We all have a presence online. It looks like us. It likes the same things. It speaks in our voice, and it finds the same things funny. But we are not who we are online. We filter photos, we delete posts, we block people we know and we erase our past. Our online presence is funnier, smarter, more attractive than our real selves. CAM wonders what would happen if that presence separated from us? What if it talked to our friends, revealed our secrets, performed our jobs? What if it took over?

Set in the world of online sex workers, I expected CAM to be your run of the mill techno thriller. Real blood-on-the-boobs stuff. But CAM is a smart, empathetic, timely piece of horror that honors its final girl.

Like its hero, CAM knows what we expect, and gives us more than that. It gives us what we didn’t know we needed.

Alice, played flawlessly by Madeline Brewer (Black Mirror, The Handmaid’s Tale) is a cam girl, an erotic performer who streams live video for a host of drooling viewers.  Alice, as the vivacious, flirty Lola, longs to break the top 50 of her web-hosting site. Unlike many portrayals of sex work, Alice enjoys performing. Be it for her host of fans in the chat room or one-on-one with those who pay a little more. Our first scene with her is an extended performance in which she expertly manipulates her audience into rooting for her own (faked) suicide. She anticipates what her audience will want before they know they want it.

For Alice, being Lola is her professional personality, no different than a waitress smiling at a customer. But she’s also clearly addicted to her online persona. As Alice shops for props and gets her hair done, her face is washed out, pale and dead-eyed in florescent lighting. Lola’s world is lush with hot pinks and velvety blacks, neon lights and pops of orange.

Brewer plays with many levels of subtlety in her performance as Alice-as-Lola.  Tinker, played to pathetic perfection by Patch Darragh, thinks he’s getting the real girl when Lola gushes to him at the success of a recent show, a show Tinker had a hand in bringing about. But while Lola is charming Tinker, the real Alice is behind the scenes, always searching for a higher rating, a bigger score. She teases parts of her “real life” like a stripper removing articles of clothing. But the details of her real life — her family, her bedroom, her hometown — those are strictly off limits.
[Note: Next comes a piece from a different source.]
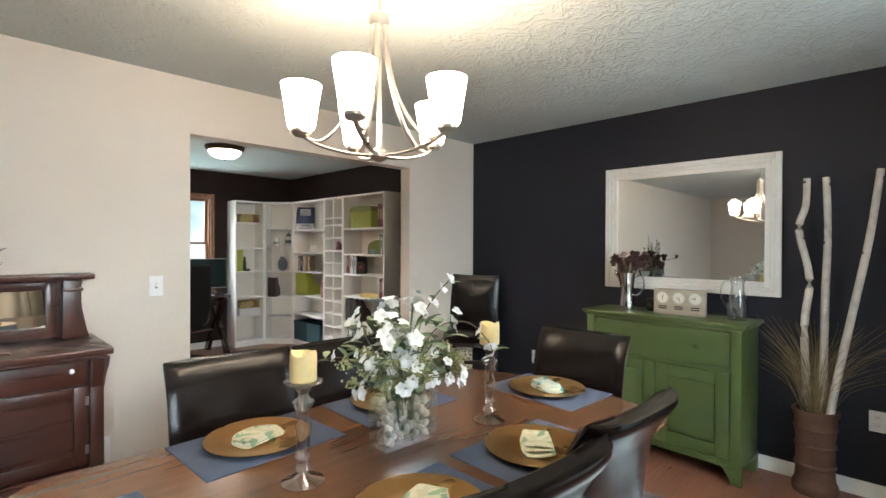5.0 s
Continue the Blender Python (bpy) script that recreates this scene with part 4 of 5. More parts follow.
# dried flowers in a wall pocket beside the near window
FAN = material("dry_hydrangea", (0.36, 0.20, 0.115), 0.9, vary=0.35, scale=25)
CHINA_W = material("white_wall_pocket", (0.66, 0.64, 0.60), 0.5, vary=0.05)
wallp = thing("wall_vase", pose(XE - 0.07, 0.93, 1.30), "grey wall vase with brown dried flowers", "vase")
part("holder", turned([(0.001, -0.06), (0.03, -0.055), (0.05, -0.01), (0.062, 0.06), (0.058, 0.06), (0.046, -0.005), (0.001, -0.045)], 18), CHINA_W, wallp)
rng = random.Random(5)
for k in range(9):
    top = Vector((rng.uniform(-0.04, 0.03), rng.uniform(-0.06, 0.06), rng.uniform(0.12, 0.36)))
    if k < 4:
        top = Vector((rng.uniform(-0.06, -0.02), 0.17 + 0.075 * k, 0.10 + 0.012 * k + rng.uniform(0, 0.05)))
    st = part("flower_stem", tubed([(0, 0, -0.02), (top.x * 0.5, top.y * 0.4, top.z * 0.6), top], 0.003, 5), STEM, wallp)
    bm = bmesh.new()
    for j in range(12):
        crumpled_flower(bm, top + Vector((rng.uniform(-.035, .035), rng.uniform(-.04, .04), rng.uniform(-.03, .03))), rng.uniform(0.018, 0.03), rng, 6)
    part("bloom", bm, FAN, st, "brown dried bloom")


# ---- wall plates and vents ----
def wall_plate(name, m, kind, label):
    """Stands on the plane y = 0 and faces -y."""
    t = thing(name, m, label, "wall plate" if kind != "switch" else "light switch")
    part("plate", boxed(-0.036, 0.036, -0.006, 0, -0.058, 0.058, 0.003), WHITE_PLASTIC, t)
    if kind == "switch":
        part("toggle", boxed(-0.005, 0.005, -0.016, -0.0055, -0.004, 0.012, 0.002), WHITE_PLASTIC, t)
        part("toggle_slot", boxed(-0.007, 0.007, -0.0065, -0.004, -0.014, 0.014), GREY_TIN, t)
    else:
        for z in (-0.022, 0.022):
            s = part("socket", boxed(-0.017, 0.017, -0.008, -0.005, z - 0.014, z + 0.014, 0.003), WHITE_PLASTIC, t)
            for x in (-0.006, 0.006):
                part("slot", boxed(x - 0.0012, x + 0.0012, -0.0085, -0.007, z - 0.004, z + 0.006), INK, s)
    return t


wall_plate("light_switch", pose(XW, 2.942, 1.162, 0, 0, 90), "switch", "white toggle light switch on the cream wall")
wall_plate("power_outlet", pose(-0.326, YN, 0.435), "outlet", "white power outlet on the navy wall")
wall_plate("power_outlet", pose(-2.565, YN, 0.425), "outlet", "white power outlet behind the dining chair")
wall_plate("light_switch", pose(-5.347, YL, 1.135, 0, 0, 180), "switch", "white light switch below the wall clock")
grille = thing("wall_vent", pose(XW, 2.60, 0.235, 0, 0, 90), "white louvred vent low on the cream wall", "vent")
bm = bmesh.new()
for b in ((-0.12, -0.1, -0.065, 0.13), (0.1, 0.12, -0.065, 0.13), (-0.1, 0.1, 0.11, 0.129), (-0.1, 0.1, -0.064, -0.045)):
    box(bm, b[0], b[1], -0.01, 0.0, b[2], b[3], 0.002)
part("grille_frame", bm, TRIM, grille)
for k in range(9):
    part("slat", boxed(-0.1, 0.1, -0.008, -0.001, -0.042 + 0.0172 * k, -0.034 + 0.0172 * k, 0.001), TRIM, grille)
fv = thing("floor_vent", pose(0.36, 5.06, 0), "small white metal floor register by the curtain", "vent")
part("grille_frame", boxed(-0.05, 0.05, -0.13, 0.13, 0, 0.006, 0.002), TRIM, fv)
for k in range(8):
    part("slat", boxed(-0.04, 0.04, -0.112 + 0.03 * k, -0.1 + 0.03 * k, 0.0061, 0.009, 0.001), TRIM, fv)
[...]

All that changes when Alice wakes up one morning to find her alter ego performing without her. Someone — or something — with Alice’s face and voice is streaming live, and her viewers don’t know the difference. What follows is Alice’s search to discover what is happening to her and to get her life back. I won’t spoil the ending. Trust that, true to her character, Alice must rely on her own ingenuity and willingness to push her own limits to finally gain the upper hand.

Doppelgangers have been a presence in storytelling since before there was a word for them. Some dark double of ourselves who changes our lives, usually for the worse, by being better versions of us.

Writers Isa Mazzei and Daniel Goldhaber brilliantly combine this trope with the construction of the online presence. Doppelganger Lola climbs the ranks of the website’s leader board as she reveals more and more of Alice’s private life, showing her bedroom, pictures of her brother, giving her address to dangerous clients. This Lola has no qualms about privacy. This Lola has no inner life.  Unlike Alice, this Lola can work 24 hours a day.

Mazzei and Goldhaber confront the realities of FOMO (Fear of Missing Out) and the gig economy while twisting the nightmare of identity theft into something far worse.

In one scene Alice stares, horrified, as Lola shoots herself in the head and comes back smiling. The chat room clamors for more. There is nothing Alice can do. Lola is riveting, and Alice can’t help but watch — we can’t help but watch — as Lola blows herself away.

Cam is available on Netflix streaming and was screened at the Berlin Final Girls Film Festival on February 1st, 2019, as part of the festival’s commitment to showcase influential horror cinema directed, written, or produced by women.